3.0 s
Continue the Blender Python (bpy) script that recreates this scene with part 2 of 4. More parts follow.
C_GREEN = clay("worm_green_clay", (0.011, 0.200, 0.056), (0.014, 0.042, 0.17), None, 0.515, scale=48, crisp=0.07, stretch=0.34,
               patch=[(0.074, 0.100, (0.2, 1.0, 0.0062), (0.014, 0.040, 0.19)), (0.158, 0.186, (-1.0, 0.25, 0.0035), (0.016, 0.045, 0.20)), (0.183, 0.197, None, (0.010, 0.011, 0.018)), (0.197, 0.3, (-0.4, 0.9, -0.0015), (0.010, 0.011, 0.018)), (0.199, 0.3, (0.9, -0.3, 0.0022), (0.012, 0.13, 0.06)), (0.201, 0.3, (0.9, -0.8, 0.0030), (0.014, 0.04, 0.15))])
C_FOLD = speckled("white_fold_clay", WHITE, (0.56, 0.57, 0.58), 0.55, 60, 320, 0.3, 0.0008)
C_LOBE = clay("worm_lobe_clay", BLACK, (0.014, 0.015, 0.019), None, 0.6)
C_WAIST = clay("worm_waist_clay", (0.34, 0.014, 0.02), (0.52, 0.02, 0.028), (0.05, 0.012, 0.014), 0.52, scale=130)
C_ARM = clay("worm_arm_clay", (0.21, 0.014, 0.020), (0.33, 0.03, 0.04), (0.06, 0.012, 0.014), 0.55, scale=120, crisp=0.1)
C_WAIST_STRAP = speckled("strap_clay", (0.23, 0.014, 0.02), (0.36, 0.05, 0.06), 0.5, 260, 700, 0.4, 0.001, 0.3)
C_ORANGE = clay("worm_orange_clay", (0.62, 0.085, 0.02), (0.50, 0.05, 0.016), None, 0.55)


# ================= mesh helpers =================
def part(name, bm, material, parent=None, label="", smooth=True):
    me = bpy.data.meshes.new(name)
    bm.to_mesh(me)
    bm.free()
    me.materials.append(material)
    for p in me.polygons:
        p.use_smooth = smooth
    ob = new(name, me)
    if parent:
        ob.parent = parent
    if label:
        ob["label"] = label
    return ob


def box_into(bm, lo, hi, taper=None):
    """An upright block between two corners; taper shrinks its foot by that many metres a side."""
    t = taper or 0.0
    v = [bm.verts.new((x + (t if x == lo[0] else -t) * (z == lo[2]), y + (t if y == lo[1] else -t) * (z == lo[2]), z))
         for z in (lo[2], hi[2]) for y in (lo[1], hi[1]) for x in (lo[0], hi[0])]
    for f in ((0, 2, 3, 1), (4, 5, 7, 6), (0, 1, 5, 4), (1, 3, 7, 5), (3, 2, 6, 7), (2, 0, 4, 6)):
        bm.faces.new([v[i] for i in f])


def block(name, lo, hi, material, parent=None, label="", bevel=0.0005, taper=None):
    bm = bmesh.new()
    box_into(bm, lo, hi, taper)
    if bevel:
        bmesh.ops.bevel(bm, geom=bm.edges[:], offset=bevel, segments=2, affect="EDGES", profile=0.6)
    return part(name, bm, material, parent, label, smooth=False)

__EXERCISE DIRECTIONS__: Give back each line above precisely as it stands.

__EXERCISE RESULT__:
3.0 s
Continue the Blender Python (bpy) script that recreates this scene with part 2 of 4. More parts follow.
C_GREEN = clay("worm_green_clay", (0.011, 0.200, 0.056), (0.014, 0.042, 0.17), None, 0.515, scale=48, crisp=0.07, stretch=0.34,
               patch=[(0.074, 0.100, (0.2, 1.0, 0.0062), (0.014, 0.040, 0.19)), (0.158, 0.186, (-1.0, 0.25, 0.0035), (0.016, 0.045, 0.20)), (0.183, 0.197, None, (0.010, 0.011, 0.018)), (0.197, 0.3, (-0.4, 0.9, -0.0015), (0.010, 0.011, 0.018)), (0.199, 0.3, (0.9, -0.3, 0.0022), (0.012, 0.13, 0.06)), (0.201, 0.3, (0.9, -0.8, 0.0030), (0.014, 0.04, 0.15))])
C_FOLD = speckled("white_fold_clay", WHITE, (0.56, 0.57, 0.58), 0.55, 60, 320, 0.3, 0.0008)
C_LOBE = clay("worm_lobe_clay", BLACK, (0.014, 0.015, 0.019), None, 0.6)
C_WAIST = clay("worm_waist_clay", (0.34, 0.014, 0.02), (0.52, 0.02, 0.028), (0.05, 0.012, 0.014), 0.52, scale=130)
C_ARM = clay("worm_arm_clay", (0.21, 0.014, 0.020), (0.33, 0.03, 0.04), (0.06, 0.012, 0.014), 0.55, scale=120, crisp=0.1)
C_WAIST_STRAP = speckled("strap_clay", (0.23, 0.014, 0.02), (0.36, 0.05, 0.06), 0.5, 260, 700, 0.4, 0.001, 0.3)
C_ORANGE = clay("worm_orange_clay", (0.62, 0.085, 0.02), (0.50, 0.05, 0.016), None, 0.55)


# ================= mesh helpers =================
def part(name, bm, material, parent=None, label="", smooth=True):
    me = bpy.data.meshes.new(name)
    bm.to_mesh(me)
    bm.free()
    me.materials.append(material)
    for p in me.polygons:
        p.use_smooth = smooth
    ob = new(name, me)
    if parent:
        ob.parent = parent
    if label:
        ob["label"] = label
    return ob


def box_into(bm, lo, hi, taper=None):
    """An upright block between two corners; taper shrinks its foot by that many metres a side."""
    t = taper or 0.0
    v = [bm.verts.new((x + (t if x == lo[0] else -t) * (z == lo[2]), y + (t if y == lo[1] else -t) * (z == lo[2]), z))
         for z in (lo[2], hi[2]) for y in (lo[1], hi[1]) for x in (lo[0], hi[0])]
    for f in ((0, 2, 3, 1), (4, 5, 7, 6), (0, 1, 5, 4), (1, 3, 7, 5), (3, 2, 6, 7), (2, 0, 4, 6)):
        bm.faces.new([v[i] for i in f])


def block(name, lo, hi, material, parent=None, label="", bevel=0.0005, taper=None):
    bm = bmesh.new()
    box_into(bm, lo, hi, taper)
    if bevel:
        bmesh.ops.bevel(bm, geom=bm.edges[:], offset=bevel, segments=2, affect="EDGES", profile=0.6)
    return part(name, bm, material, parent, label, smooth=False)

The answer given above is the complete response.